I had experience working with publishers, having had some 20 books already published. But I was out of my element in the self-publishing world. However, I went for it anyway and proceeded to find an illustrator, designer, and a printer. In order to keep the per-item cost down, I had to have 2,000 books printed, which was quite a blow to my savings account. And that was just the beginning. I then had to sell all the books in order to make my money back and, if possible, earn some money for my efforts.

Fortunately again, it was around the time the nation was commemorating the Lewis and Clark expedition, so there was a lot of interest in the topic. I sold the books to bookstores and museums and Lewis & Clark organizations. I sold class sets of them to teachers. When the Oregon National Guard became interested in the books for their outreach program, we did another press run of 2,000 books!

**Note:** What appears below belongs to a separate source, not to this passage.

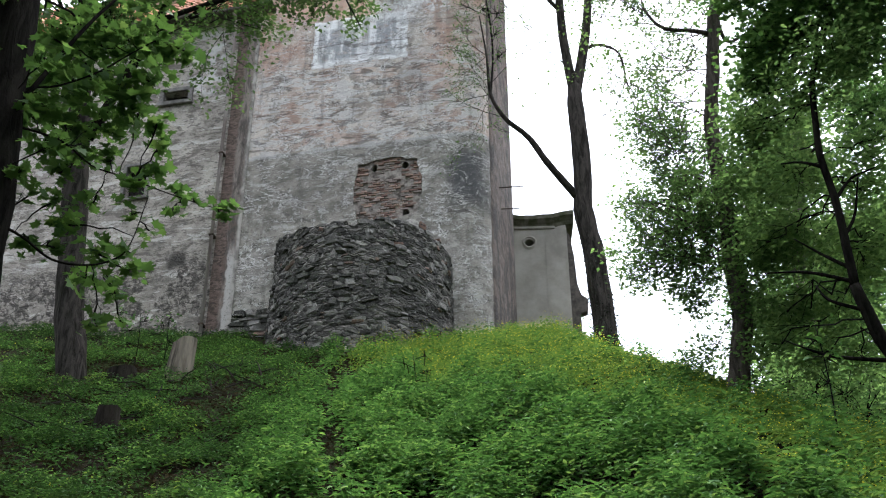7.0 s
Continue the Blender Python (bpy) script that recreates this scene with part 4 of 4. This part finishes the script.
# extra clumps towards the viewer, added to cast shade on the left bank
crown(linden, [(-9.0, 17.0, 26.0, 2.0), (-11.0, 15.0, 24.0, 2.2), (-7.2, 16.5, 31.0, 2.0), (-12.0, 18.0, 30.0, 2.4), (-8.6, 14.0, 22.5, 1.8), (-10.0, 18.5, 34.0, 2.4), (-13.5, 16.0, 21.0, 2.2), (-6.0, 18.5, 35.0, 2.0)],
      LB, FOLIAGE, BARK, 0.22, 170, 23, "plain", 0.04, 0.5, "shading_crown", 0.4, 14)


# bare tree beside the tower, only its buds breaking
bare = thing("bare_tree", "slender dark tree nearly bare, with ivy on its lower trunk", "tree")
BT = [(4.35, 27.2, 13.4), (4.3, 27.2, 15.3), (4.2, 27.2, 17.3), (4.0, 27.2, 19.0), (4.05, 27.2, 20.5), (4.0, 27.2, 22.5), (4.0, 27.2, 23.4)]
stem("trunk", foot(BT), 0.36, 0.22, BARK_MID, bare, 14, 0.3)
LEFT = [(4.0, 27.2, 23.0), (3.75, 27.1, 25.3), (3.7, 26.9, 28.2), (3.6, 27.0, 31.4), (3.7, 27.0, 33.5), (3.9, 26.9, 36.0)]
RIGHT = [(4.0, 27.2, 23.0), (4.5, 27.3, 25.6), (4.8, 27.4, 28.3), (4.9, 27.4, 29.7), (5.6, 27.3, 32.4), (6.1, 27.3, 34.3), (6.5, 27.2, 36.0)]
LOW = [(3.9, 27.2, 19.3), (3.0, 26.9, 20.4), (2.5, 26.8, 21.2), (1.8, 26.5, 21.7), (1.4, 26.4, 22.5), (1.3, 26.2, 23.8), (1.1, 26.0, 25.2)]
ACROSS = [(3.7, 27.1, 26.4), (2.3, 26.7, 28.0), (1.7, 26.4, 28.8), (0.5, 26.2, 29.1), (-0.8, 26.0, 28.6)]
HIGH = [(3.6, 27.0, 30.6), (2.4, 26.7, 30.8), (1.4, 26.4, 31.5), (0.5, 26.2, 32.9)]
HOOK = [(4.45, 27.3, 25.0), (4.9, 27.3, 25.15), (5.5, 27.3, 24.8), (5.6, 27.2, 23.6)]
for path, a, b in ((LEFT, 0.17, 0.02), (RIGHT, 0.17, 0.02), (LOW, 0.12, 0.015), (ACROSS, 0.07, 0.02), (HIGH, 0.06, 0.02), (HOOK, 0.06, 0.02)):
    stem("limb", path, a, b, BARK_MID, bare, 8, lumps=0.03)


def bare_twigs():
    rnd = random.Random(8)
    bm, tips, low = bmesh.new(), [], []
    up = Vector((0, 0, 1))
    for path, first, lean, depth, size, each in ((LEFT, 1.5, (-0.2, 0, 1), 4, 6.6, 6), (RIGHT, 2.5, (0.34, 0, 1), 4, 6.8, 5), (LEFT, 0.5, (-0.6, -0.2, 0.45), 3, 1.7, 2), (RIGHT, 0.5, (0.65, 0.1, 0.35), 3, 2.0, 2)):
        pts = smooth_path(path, 2)[int(first * 2):-1]
        for p in pts:
            for s in range(each):
                d = Vector((lean[0] + rnd.gauss(0, 0.5), lean[1] + rnd.gauss(0, 0.5), lean[2] + rnd.uniform(-0.2, 0.4))).normalized()
                grow(bm, p, d, size * rnd.uniform(0.45, 1.1), 0.021 if size > 3 else 0.013, depth, rnd, tips, 0.3, (0.30, 0.62), 0.0078, 0.11)
    for path, n in ((ACROSS, 16), (HIGH, 18), (LOW, 12)):
        pts = smooth_path(path, 4)
        for i in range(n):
            p = pts[rnd.randrange(len(pts) // 3, len(pts))]
            d = Vector((rnd.gauss(-0.45, 0.4), rnd.gauss(-0.1, 0.3), rnd.gauss(0.3, 0.5))).normalized()
            grow(bm, p, d, rnd.uniform(0.8, 1.7), 0.011, 2 if rnd.random() < 0.55 else 1, rnd, low if path is LOW else tips, 0.1, (0.35, 0.8))
    for i in range(5):
        grow(bm, Vector(HOOK[-1 - i % 2]), Vector((rnd.gauss(0, 0.4), 0, -0.6)).normalized(), 1.1, 0.02, 2, rnd, tips, -0.1, (0.3, 0.7))
    tagged(part("branchwork", bm, BARK_MID, bare, "fine fan of bare twigs"), kind="stuff")
    rng = np.random.default_rng(4)
    t = np.array([tuple(p) for p in tips])
    t = t[rng.random(len(t)) < 0.4]
    t = t + rng.normal(0, 0.05, t.shape)
    tagged(part("bud_growth", leaf_mesh("bud_growth", t, rng.uniform(0.03, 0.065, len(t)), YOUNG, "plain", 0.3, 31, 0.3), None, bare, "small opening leaves"), kind="stuff")
    q = np.repeat(np.array([tuple(p) for p in low]), 3, axis=0)
    q = q + rng.normal(0, 0.10, q.shape)
    tagged(part("young_leaves", leaf_mesh("young_leaves", q, rng.uniform(0.05, 0.09, len(q)), YOUNG, "plain", 0.3, 32, 0.3), None, bare, "pale green young leaves"), kind="stuff")
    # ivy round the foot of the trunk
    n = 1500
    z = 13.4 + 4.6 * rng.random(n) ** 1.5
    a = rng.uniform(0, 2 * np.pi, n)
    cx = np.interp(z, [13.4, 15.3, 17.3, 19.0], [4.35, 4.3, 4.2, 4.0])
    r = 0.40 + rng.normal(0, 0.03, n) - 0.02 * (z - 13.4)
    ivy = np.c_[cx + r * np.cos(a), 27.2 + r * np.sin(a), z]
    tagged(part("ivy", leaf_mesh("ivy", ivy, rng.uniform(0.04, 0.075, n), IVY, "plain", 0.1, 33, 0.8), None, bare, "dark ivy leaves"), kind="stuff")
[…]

The books kept selling, and when the inventory of books became low, a small publisher wanted to produce more copies. Well, of course! When their inventory got low they decided not to print more. They gave me the remaining copies and I continued to sell them, the last sales going to Camp Wood in Illinois (where L&C started their journey) and Fort Clatsop in Oregon (the western end of their journey). Fitting, huh?

So now the books are gone (I kept one of each printing as mementos) but the experience of doing this project from idea to sales will remain with me for a long, long time.